托福听力短文 II-03-3(在线收听

(MA) Now let's focus on comics in the 1950's. Early in the decade sales were down, so publishers started looking for some new angle to get their readers interested again. They found what they were looking for with horror comics --- stories about ghosts and demons that were often graphically violent.

Before long, most of the major publishers were printing horror comics --- but it all came to an end a few years later. You see, there was a psychologist named Frederic [FRED-rick] Wertham who claimed that comic books --- the horror books in particular --- were a bad influence on children and turned them into juvenile delinquents. Wertham even wrote a book called Seduction of the Innocent that showed specific scenes from comics that he thought were a particularly bad influence on kids.
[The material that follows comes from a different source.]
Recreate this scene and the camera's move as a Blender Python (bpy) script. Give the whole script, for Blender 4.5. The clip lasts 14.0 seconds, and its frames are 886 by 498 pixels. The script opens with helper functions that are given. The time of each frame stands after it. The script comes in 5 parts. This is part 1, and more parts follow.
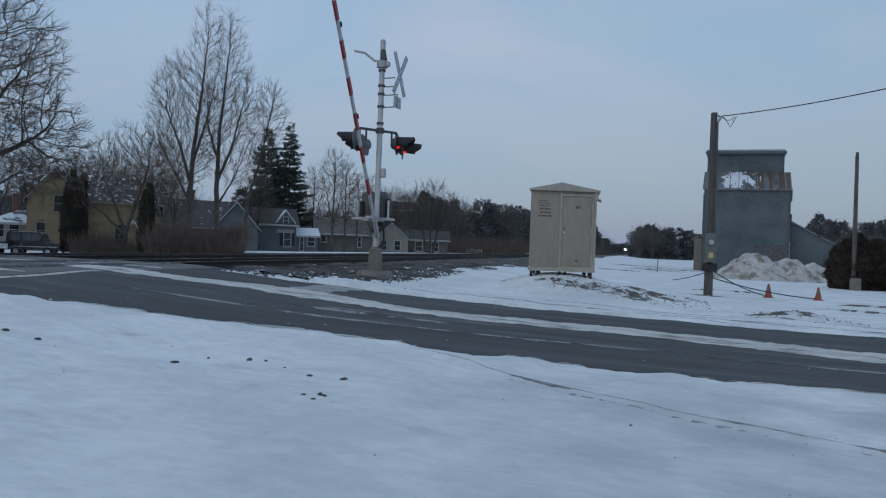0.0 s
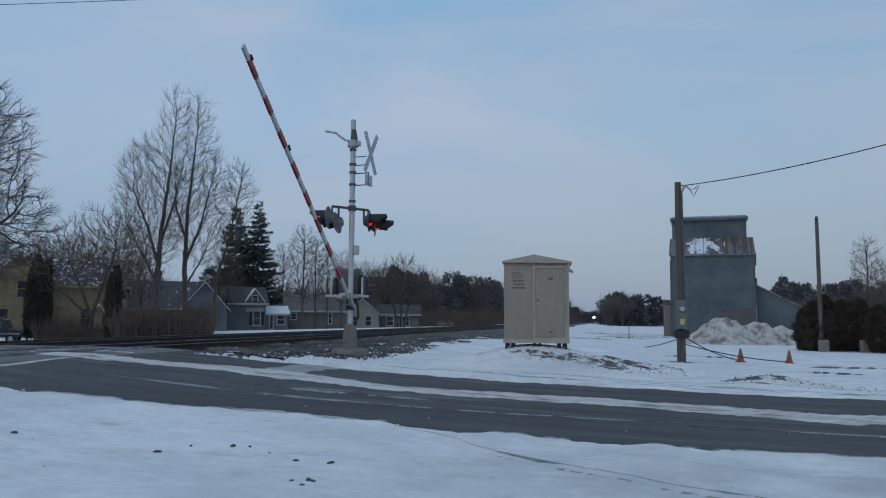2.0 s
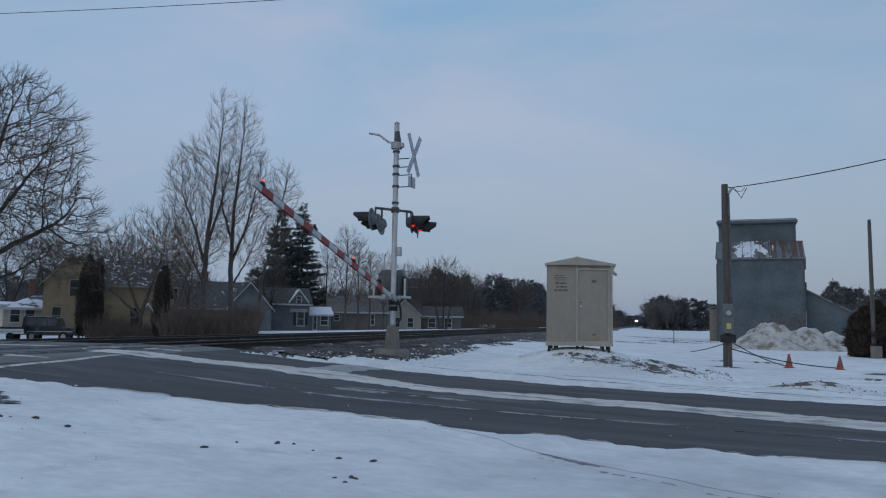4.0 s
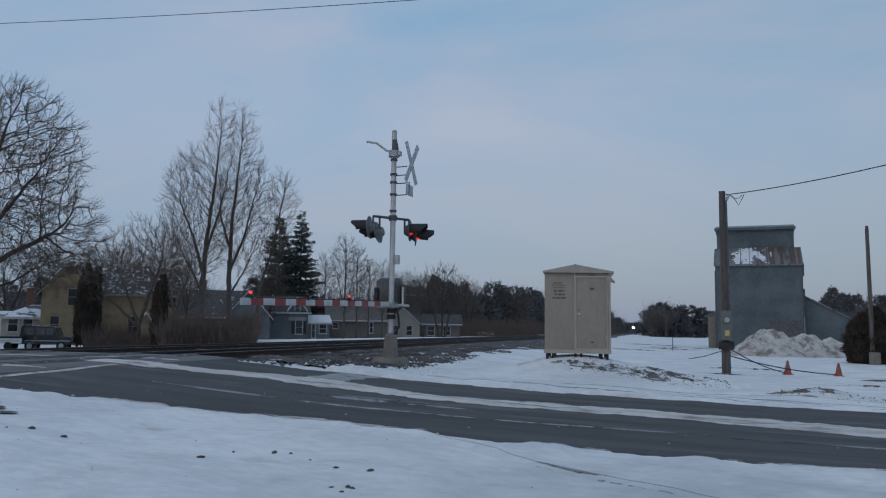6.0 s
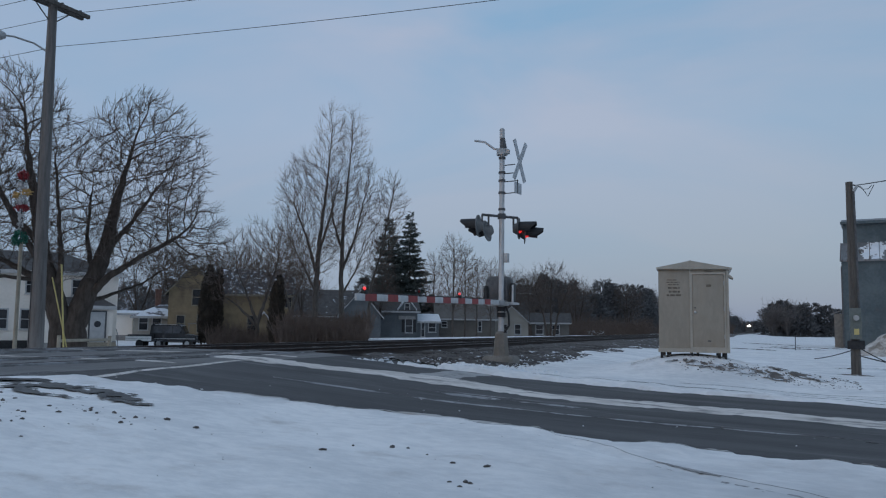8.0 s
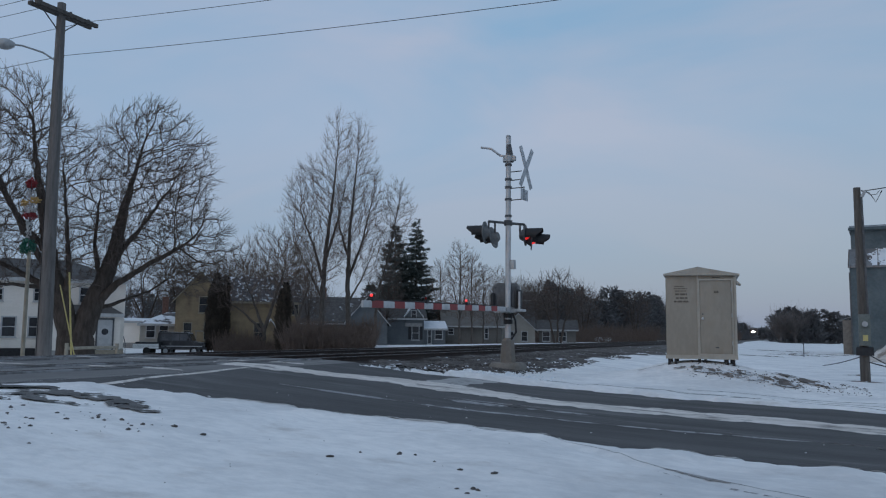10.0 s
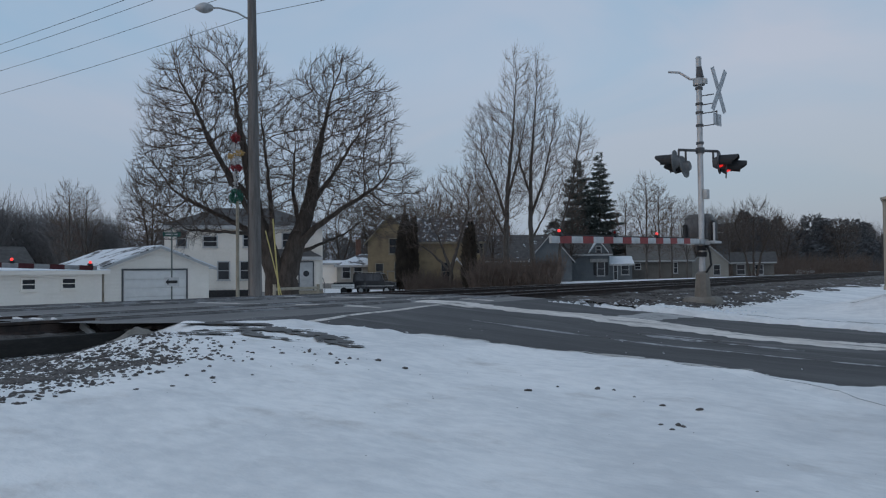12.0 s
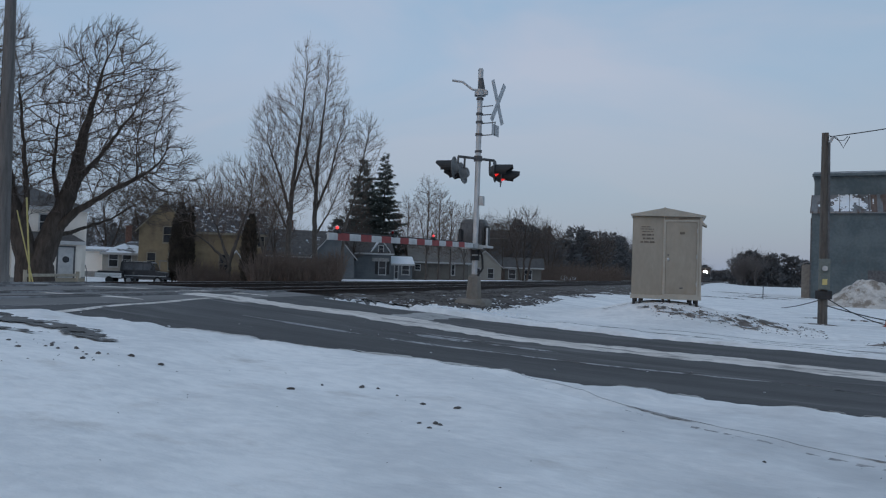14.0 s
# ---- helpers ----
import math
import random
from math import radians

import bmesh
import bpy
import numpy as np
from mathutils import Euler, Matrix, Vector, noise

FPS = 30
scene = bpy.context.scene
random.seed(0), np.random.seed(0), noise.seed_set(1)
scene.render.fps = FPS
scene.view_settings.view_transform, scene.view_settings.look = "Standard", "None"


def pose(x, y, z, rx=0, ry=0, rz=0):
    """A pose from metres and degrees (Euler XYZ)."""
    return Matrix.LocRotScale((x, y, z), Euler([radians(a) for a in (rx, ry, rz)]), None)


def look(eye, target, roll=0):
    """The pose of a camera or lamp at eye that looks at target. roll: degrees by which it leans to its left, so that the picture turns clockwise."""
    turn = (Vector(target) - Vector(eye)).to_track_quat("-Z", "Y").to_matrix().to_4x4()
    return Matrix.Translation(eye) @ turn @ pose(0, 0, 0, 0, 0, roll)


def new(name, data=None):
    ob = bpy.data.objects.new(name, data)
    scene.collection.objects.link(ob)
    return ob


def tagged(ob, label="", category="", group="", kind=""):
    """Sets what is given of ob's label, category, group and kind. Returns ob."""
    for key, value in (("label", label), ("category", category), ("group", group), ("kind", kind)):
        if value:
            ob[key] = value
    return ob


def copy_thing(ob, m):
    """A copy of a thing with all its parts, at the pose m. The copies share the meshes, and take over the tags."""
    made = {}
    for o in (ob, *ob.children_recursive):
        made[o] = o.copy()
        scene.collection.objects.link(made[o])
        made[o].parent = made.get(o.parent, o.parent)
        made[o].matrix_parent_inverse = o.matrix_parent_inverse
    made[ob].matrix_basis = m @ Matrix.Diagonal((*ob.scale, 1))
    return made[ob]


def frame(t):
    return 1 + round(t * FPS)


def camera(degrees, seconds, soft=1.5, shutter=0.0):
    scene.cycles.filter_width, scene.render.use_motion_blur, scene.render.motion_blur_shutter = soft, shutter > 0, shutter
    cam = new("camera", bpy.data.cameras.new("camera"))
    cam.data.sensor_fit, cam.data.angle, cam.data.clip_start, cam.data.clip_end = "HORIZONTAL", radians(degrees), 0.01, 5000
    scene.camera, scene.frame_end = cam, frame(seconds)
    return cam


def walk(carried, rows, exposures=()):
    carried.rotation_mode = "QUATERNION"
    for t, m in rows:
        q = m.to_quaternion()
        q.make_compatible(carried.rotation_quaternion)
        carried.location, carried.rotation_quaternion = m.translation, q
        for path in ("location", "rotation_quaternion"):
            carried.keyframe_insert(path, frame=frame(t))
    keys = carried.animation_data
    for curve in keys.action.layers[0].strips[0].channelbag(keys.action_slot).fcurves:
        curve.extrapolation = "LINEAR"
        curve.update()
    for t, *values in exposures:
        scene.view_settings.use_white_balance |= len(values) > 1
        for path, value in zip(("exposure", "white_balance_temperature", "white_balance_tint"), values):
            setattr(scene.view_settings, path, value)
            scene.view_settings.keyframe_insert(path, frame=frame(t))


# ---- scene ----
cam = camera(57.5, 14.0, soft=1.18)
# seconds, tilt, lean, turn (degrees), place: a held camera that pans and sways a little
PATH = [
    (0.0, 89.81, -2.14, 13.86, 0.145, 0.112, 1.436), (0.2, 89.54, -0.10, 13.35, 0.112, 0.093, 1.444), (0.5, 89.85, 2.91, 11.70, 0.063, 0.064, 1.457),
    (1.0, 92.01, -0.90, 12.11, 0.026, 0.007, 1.463), (1.5, 93.20, -0.48, 11.48, 0.044, 0.003, 1.467), (2.0, 95.03, -0.37, 11.76, 0.046, 0.005, 1.476),
    (4.4, 95.10, -0.71, 15.77, 0.048, -0.019, 1.456), (4.5, 94.89, -0.57, 16.08, 0.048, -0.020, 1.455), (5.0, 95.29, 0.03, 17.72, 0.047, -0.031, 1.448),
    (5.5, 95.34, 0.08, 16.94, 0.052, -0.023, 1.447), (6.0, 95.70, -0.70, 14.65, 0.067, -0.015, 1.468), (6.5, 96.86, -0.95, 16.01, 0.050, -0.036, 1.464),
    (7.0, 96.85, -1.35, 19.24, 0.020, -0.031, 1.455), (7.5, 96.12, -1.37, 21.68, 0.006, -0.037, 1.445), (8.0, 95.53, -0.73, 22.27, 0.018, -0.047, 1.448),
    (10.5, 96.08, -0.66, 22.75, 0.012, -0.045, 1.440), (11.0, 95.92, -0.46, 21.84, 0.000, -0.060, 1.450), (11.3, 97.26, 2.06, 21.27, -0.042, -0.072, 1.456),
    (11.5, 98.58, 4.30, 29.46, -0.070, -0.080, 1.460), (11.7, 94.22, 2.36, 36.24, -0.086, -0.050, 1.445), (12.0, 91.59, 0.55, 35.68, -0.111, -0.004, 1.422),
    (12.2, 92.39, 0.68, 32.85, -0.167, -0.032, 1.438), (12.5, 90.95, 3.83, 26.82, -0.251, -0.073, 1.462), (13.0, 92.96, -1.10, 25.34, -0.213, 0.089, 1.457),
    (13.5, 91.64, -3.53, 20.97, -0.031, 0.186, 1.416), (14.0, 91.56, -1.89, 20.38, -0.053, 0.139, 1.422)]
walk(cam, [(t, pose(x, y, z, rx, ry, rz)) for t, rx, ry, rz, x, y, z in PATH], exposures=[(0.0, -0.44, 6080, 7), (2.0, -0.44, 6050, 7), (4.6, -0.51, 6150, 10), (5.6, -0.52, 6350, 10), (6.5, -0.51, 6200, 10), (8.0, -0.50, 6200, 10), (11.0, -0.48, 6250, 10), (11.5, -0.49, 6250, 10), (12.0, -0.38, 6600, 10), (14.0, -0.39, 6400, 10)])


# ---- sky and light: a grey-blue winter overcast with faintly pink cloud banks ----
def make_world():
    w = bpy.data.worlds.new("winter_sky")
    scene.world = w
    w.use_nodes = True
    nt = w.node_tree
    nt.nodes.clear()
    N, L = nt.nodes.new, nt.links.new
    sky = N("ShaderNodeTexSky")
    sky.sky_type, sky.sun_disc = "NISHITA", False
    sky.sun_elevation, sky.sun_rotation = radians(3), radians(200)
    co = N("ShaderNodeTexCoord")
    mp = N("ShaderNodeMapping")
    mp.inputs["Scale"].default_value = (1.0, 1.0, 3.2)
    L(co.outputs["Generated"], mp.inputs["Vector"])
    n1 = N("ShaderNodeTexNoise")
    n1.inputs["Scale"].default_value, n1.inputs["Detail"].default_value, n1.inputs["Roughness"].default_value = 1.7, 5, 0.5
    L(mp.outputs["Vector"], n1.inputs["Vector"])
    n1.inputs["Distortion"].default_value = 0.6
    r1 = N("ShaderNodeValToRGB")
    r1.color_ramp.elements[0].position, r1.color_ramp.elements[0].color = 0.34, (0.29, 0.48, 0.70, 1)
    r1.color_ramp.elements[1].position, r1.color_ramp.elements[1].color = 0.66, (0.49, 0.545, 0.69, 1)
    L(n1.outputs["Fac"], r1.inputs["Fac"])
    # paler, greyer towards the horizon, brighter towards the zenith
    sep = N("ShaderNodeSeparateXYZ")
    L(co.outputs["Generated"], sep.inputs[0])
    r2 = N("ShaderNodeValToRGB")
    r2.color_ramp.elements[0].position, r2.color_ramp.elements[0].color = 0.0, (1, 1, 1, 1)
    r2.color_ramp.elements[1].position, r2.color_ramp.elements[1].color = 0.24, (0, 0, 0, 1)
    L(sep.outputs["Z"], r2.inputs["Fac"])
    mx = N("ShaderNodeMix")
    mx.data_type = "RGBA"
    L(r2.outputs["Color"], mx.inputs[0])
    L(r1.outputs["Color"], mx.inputs[6])
    mx.inputs[7].default_value = (0.288, 0.390, 0.552, 1)
    r3 = N("ShaderNodeMapRange")
    r3.inputs["From Min"].default_value, r3.inputs["From Max"].default_value = 0.35, 1.0
    r3.inputs["To Min"].default_value, r3.inputs["To Max"].default_value = 1.0, 1.05
    L(sep.outputs["Z"], r3.inputs["Value"])
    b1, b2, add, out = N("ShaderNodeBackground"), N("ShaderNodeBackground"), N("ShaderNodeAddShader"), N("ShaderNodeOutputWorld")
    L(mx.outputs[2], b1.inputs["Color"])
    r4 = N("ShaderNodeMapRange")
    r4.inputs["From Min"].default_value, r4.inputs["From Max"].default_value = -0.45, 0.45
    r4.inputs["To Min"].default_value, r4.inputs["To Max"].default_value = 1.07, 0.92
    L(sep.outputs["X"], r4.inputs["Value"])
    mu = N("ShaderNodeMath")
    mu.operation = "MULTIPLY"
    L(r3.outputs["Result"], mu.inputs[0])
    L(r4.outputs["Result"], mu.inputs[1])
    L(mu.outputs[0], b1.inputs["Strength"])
    L(sky.outputs["Color"], b2.inputs["Color"])
    b2.inputs["Strength"].default_value = 0.05
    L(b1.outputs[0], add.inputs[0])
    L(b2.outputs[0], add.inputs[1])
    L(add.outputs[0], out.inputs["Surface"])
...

Wertham wasn't the only one down on comics. The United States Senate Subcommittee on Juvenile Delinquency also released a report very critical of comics. The result of all this fuss was the creation of the Comics Code Authority in 1995. This is a self-censoring body created by the publishers. Essentially, for a comic book to be approved by the code, it had to be free of the blood and gore that was usually depicted in most horror comics, and evil could never triumph over good. Children had to be shown that crime did not pay.

Well, if comic sales were bad in 1950, things got even worse in 1955. Many small publishers actually went out of business. But the industry rebounded by introducing a new lineup of superheroes, characters like Spider-Man and the Fantastic Four. Now, I've brought with me today some comic books from this era to pass around. They're from my own personal collection, so please be extra careful when handling them.